Durante a ditadura militar, as novelas, tal como outras áreas da arte, foram duramente censurada pelo Sistema Nacional de Informações (SNI). O jornalista Guilherme Fernandes, enquanto revisitada certas produções na pandemia de Covid-19, quis saber mais sobre as ações práticas da censura no país. Após visitar o Centro de Documentação da TV e acessar alguns roteiros antigos, Guilherme decidiu fazer um doutorado na UFRJ sobre esse tema. Fruto do estudo, surgiu o livro Mentalidade Censória e Telenovela na Ditadura Militar (ed. Sagga).
Ele demonstra nas pesquisas que as redes de televisão enviavam a sinopse da história, que poderia ser aprovada, precisar de alterações ou mesmo ser negada. Após esse processo, os capítulos eram enviados aos poucos e os censores julgavam que partes poderiam ser exibidas. “O material era muito irregular, eu só tive acesso às últimas versões, depois de já terem censurado. Mas lendo a sinopse, os roteiros, é possível perceber que o que foi modificado. A censura agia como autora da novela, ela tinha o poder de mudar perfil de personagem, enredo e tudo”, compara.
Despedida de Casado (1977), de Walter George Dust, por exemplo, nem chegou a ir ao ar. Já Roque Santeiro (1985), de Dias Gomes, foi impedida de ter sua estreia na época. Dentre os temas que eram proíbidos, alguns o surpreenderam: como a religião. Havia um favorecimento da Igreja Católica, em relação a outras crenças, mas o catolicismo tinha que ser retratado de certa maneira específica. Padres não podiam ter atitudes questionáveis; e a aparência deveria estar de acordo com o que a Igreja previa. “O alcoolismo também era proibido. Algumas telenovelas chegaram a abordar esse tema do vício e o uso abusivo do álcool, mas as cenas eram praticamente todas cortadas, mesmo que a intenção fosse mostrar como é preocupante isso, como é em Vale Tudo hoje em dia”, analisa.
Os autores tentavam fazer com que a censura não atrapalhasse a temática das suas novelas.

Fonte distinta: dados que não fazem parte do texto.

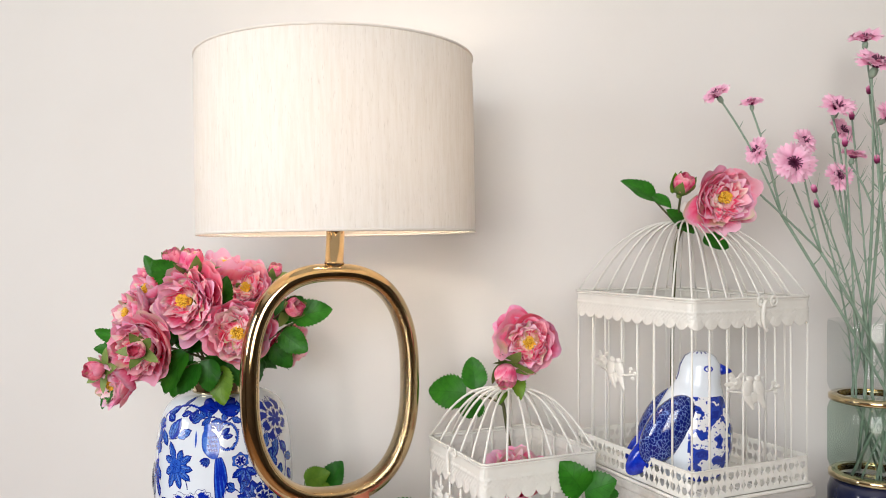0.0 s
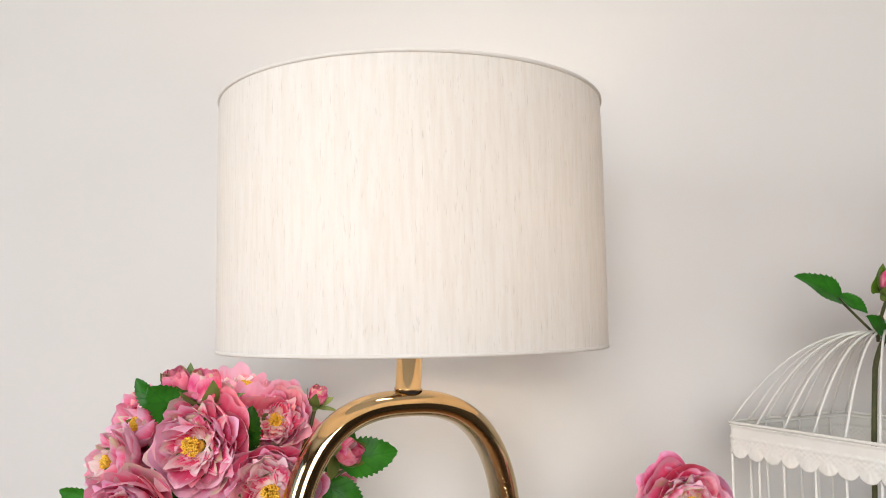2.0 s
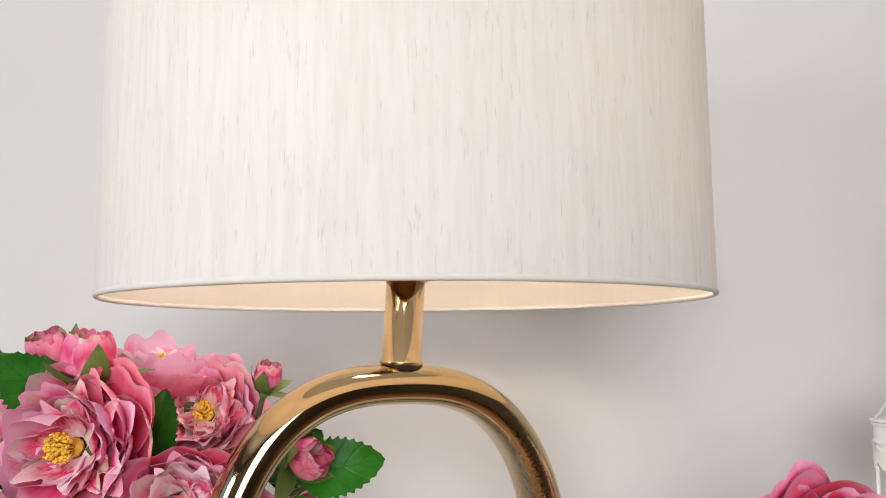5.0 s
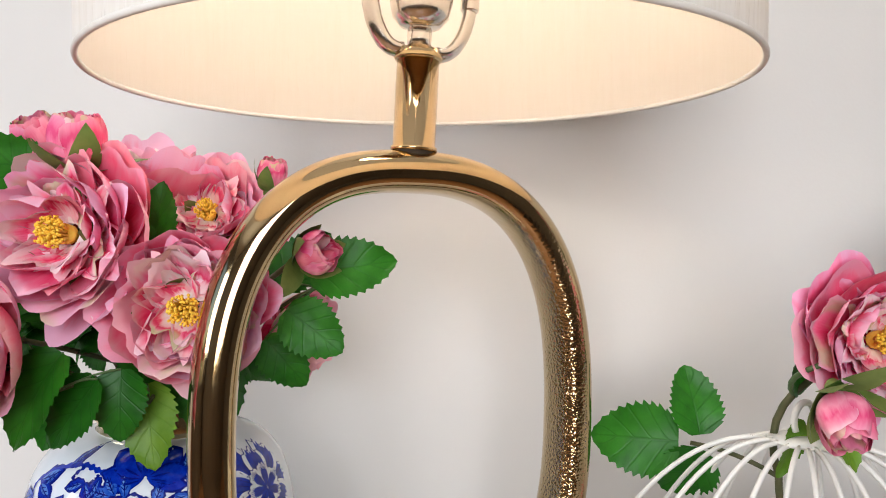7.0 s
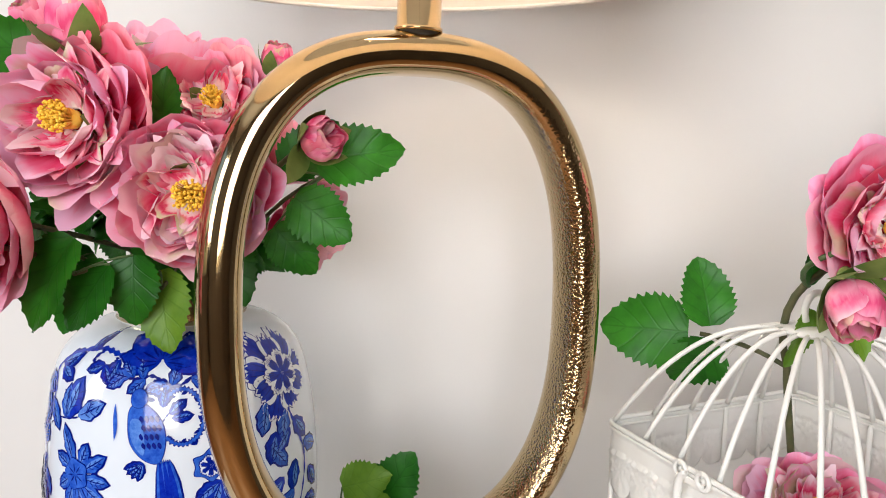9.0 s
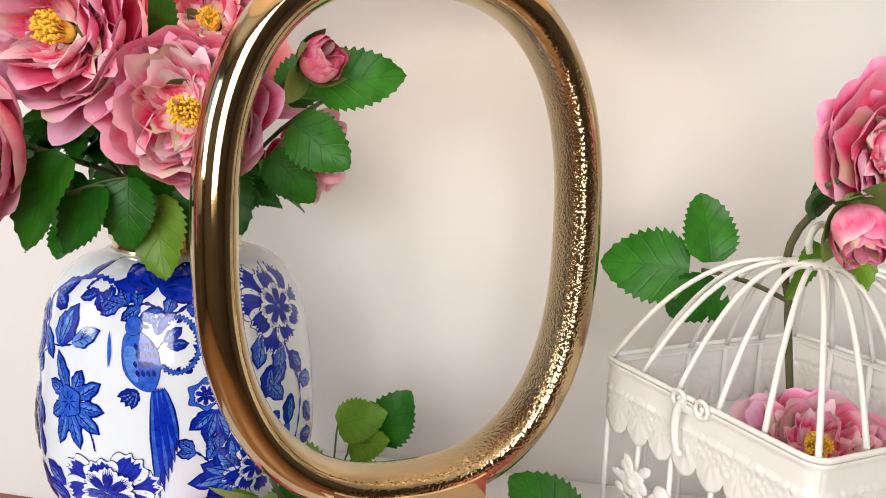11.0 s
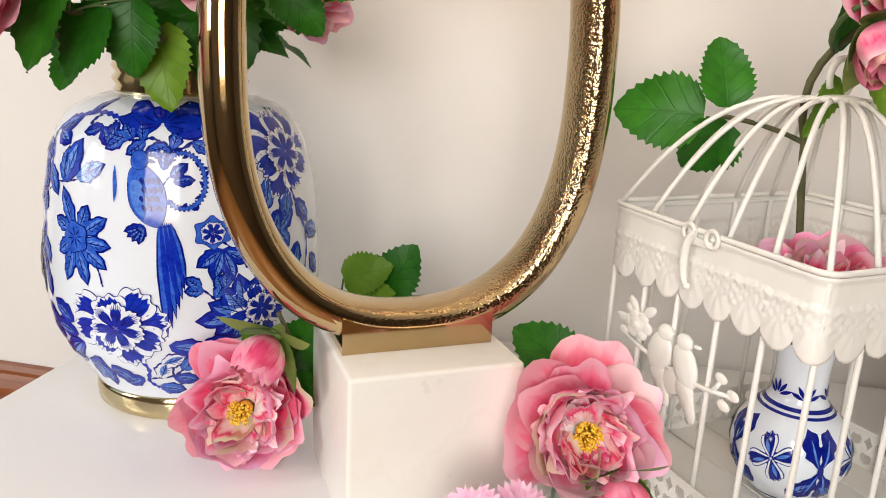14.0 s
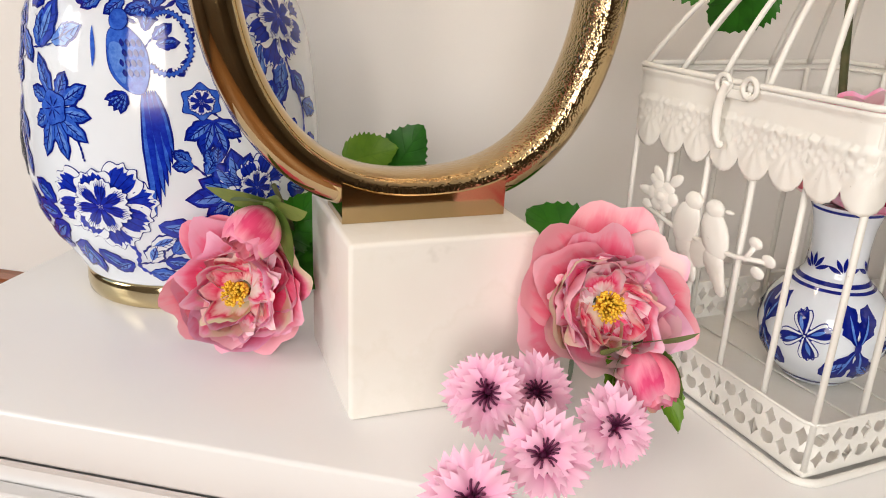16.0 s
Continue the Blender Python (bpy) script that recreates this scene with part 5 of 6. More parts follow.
def cage(m, w, d, h, dome, nu, nv, bar, band, pitch, tray, cap_r, label, hasp_side, ornaments, group):
    """A rectangular cage with a domed wire roof; x along w, y along d, z from its foot."""
    t = thing("bird_cage", m, label, "bird cage", group)
    r = 0.009
    part("base_plate", box(-w / 2, w / 2, -d / 2, d / 2, 0.0035, 0.0065, 0.001), M_CAGE, t)
    loop, _ = rounded_loop(w + 0.010, d + 0.010, r + 0.005, 0.004)
    part("base_wire", tube([p + Vector((0, 0, 0.0026)) for p, _ in loop], 0.0024, 8, True), M_CAGE, t)
    tray_ob = part("tray_band", pierced_band(w, d, r, 0.005, tray, 0.0108), M_CAGE, t, "pierced white metal tray band", smooth=False)
    thicken(tray_ob, 0.0009)
    loop, _ = rounded_loop(w + 0.0008, d + 0.0008, r, 0.004)
    part("tray_lip", tube([p + Vector((0, 0, tray)) for p, _ in loop], 0.0011, 6, True), M_CAGE, tray_ob)
    lace = part("lace_band", scalloped_band(w, d, r, h - 0.002, band, pitch), M_CAGE, t, "scalloped white metal lace band")
    thicken(lace, 0.0009)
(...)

A tendência era que elas voltassem a ter um enredo fantasioso e com poucos temas sociais – mas não foi o que aconteceu na prática. Segundo aponta o livro, eles continuaram a escrever sobre o clima quente da contemporaneidade. “Esses autores foram muito bravos no sentido de enfrentamento. Mesmo com a censura, estavam lá (temáticas sociais), muito velado, muito maquiado, mas quem tinha repertório conseguia perceber”.